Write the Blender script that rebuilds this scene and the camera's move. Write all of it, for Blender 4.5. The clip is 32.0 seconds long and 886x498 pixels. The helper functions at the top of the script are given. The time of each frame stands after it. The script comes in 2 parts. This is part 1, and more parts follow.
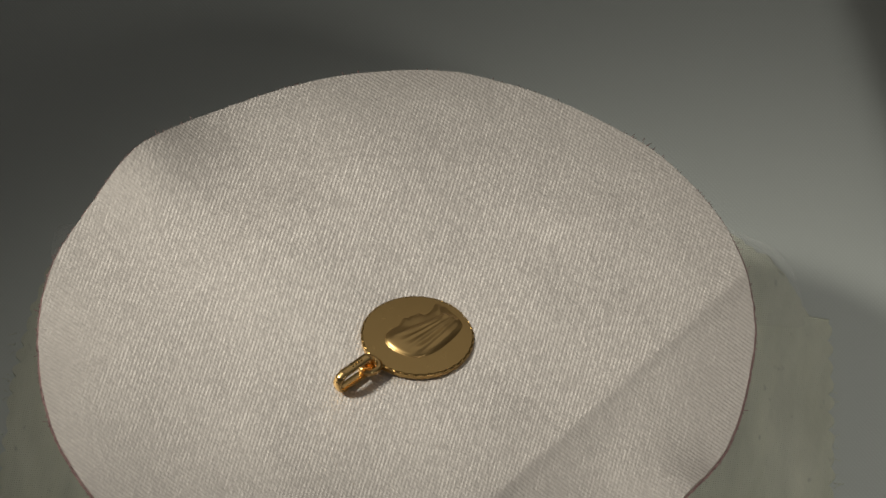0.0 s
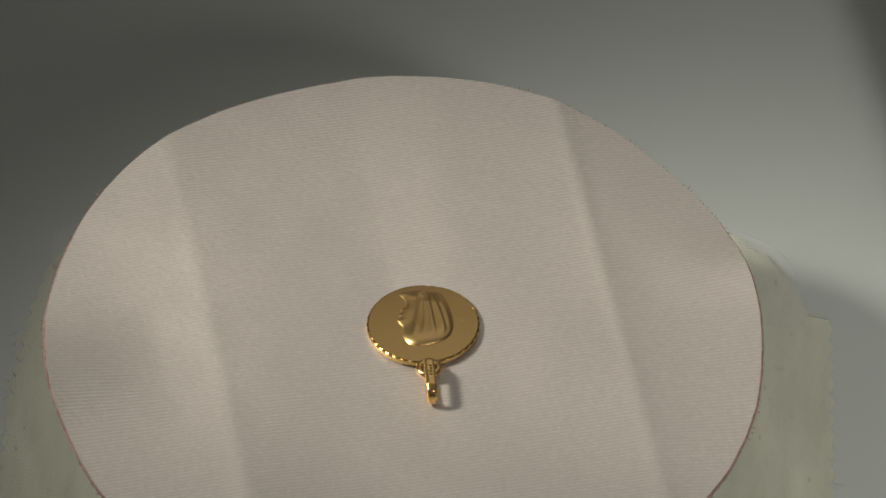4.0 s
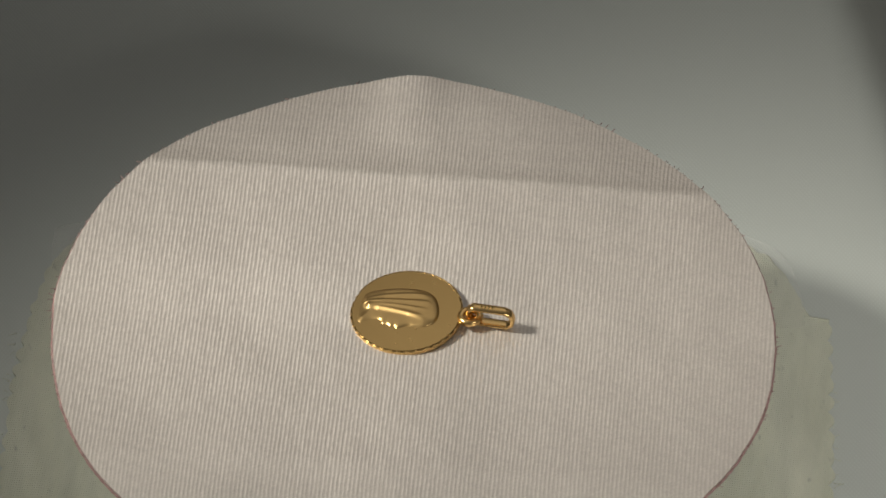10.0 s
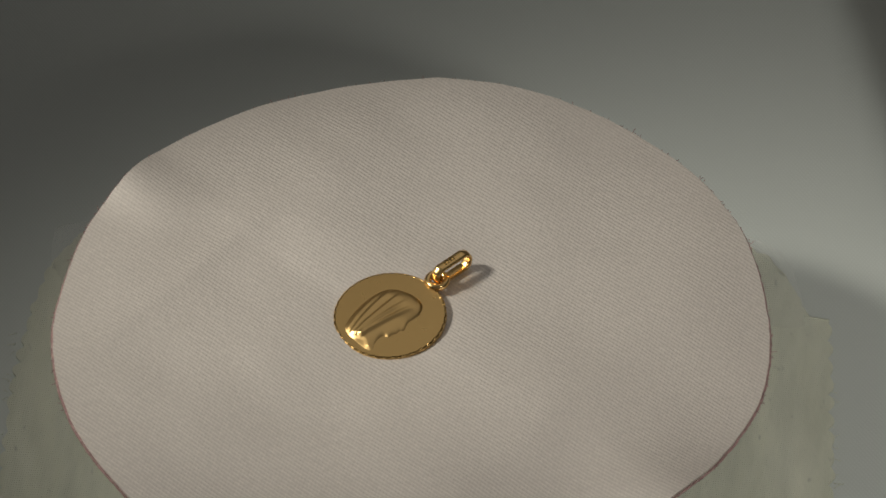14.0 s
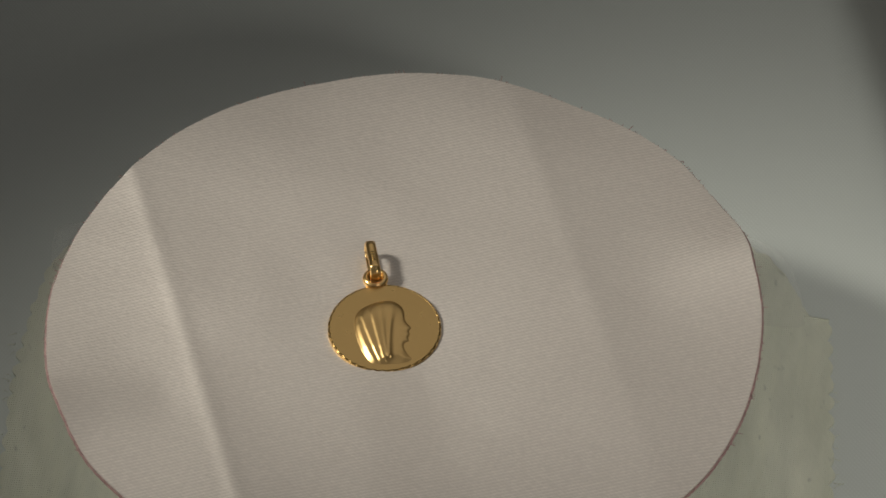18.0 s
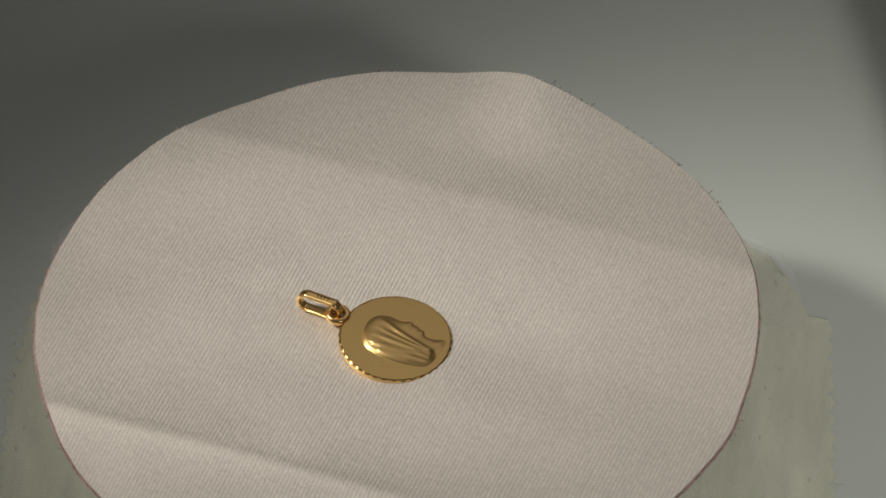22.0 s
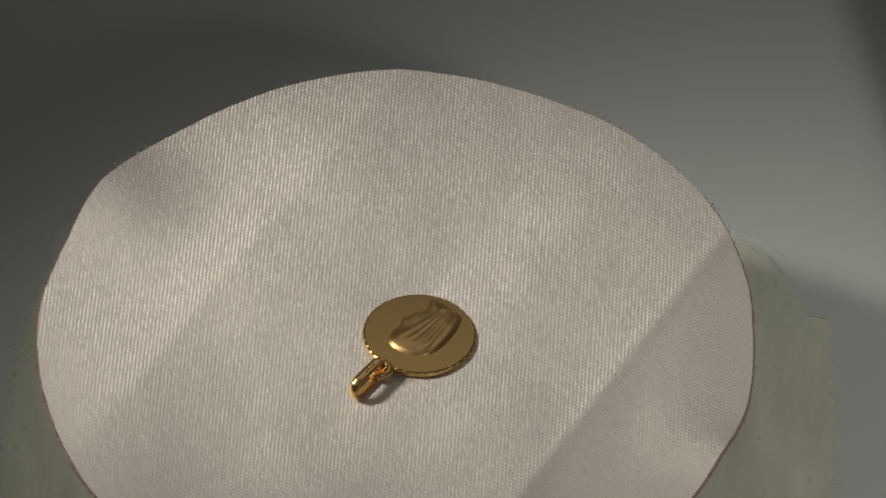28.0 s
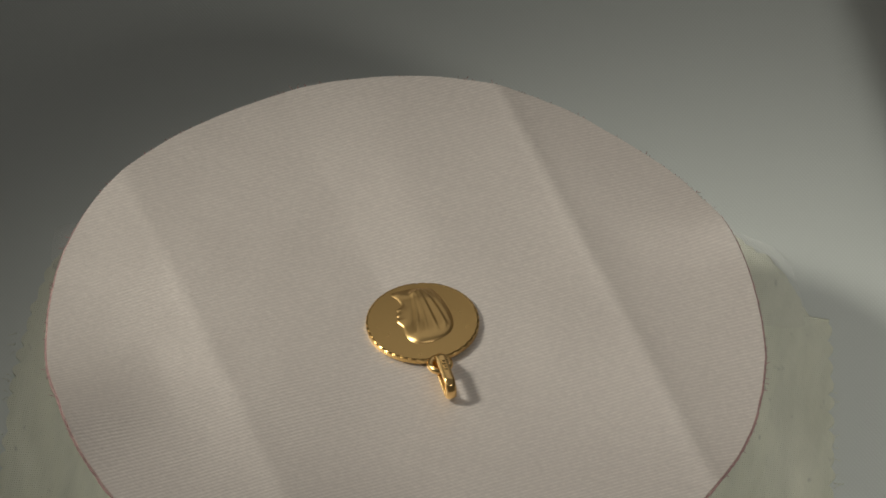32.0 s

→ EXERCISE PROMPT:
With the pictures left out, transcribe the material exactly.

→ WRITTEN SOLUTION:
Write the Blender script that rebuilds this scene and the camera's move. Write all of it, for Blender 4.5. The clip is 32.0 seconds long and 886x498 pixels. The helper functions at the top of the script are given. The time of each frame stands after it. The script comes in 2 parts. This is part 1, and more parts follow.
0.0 s
4.0 s
10.0 s
14.0 s
18.0 s
22.0 s
28.0 s
32.0 s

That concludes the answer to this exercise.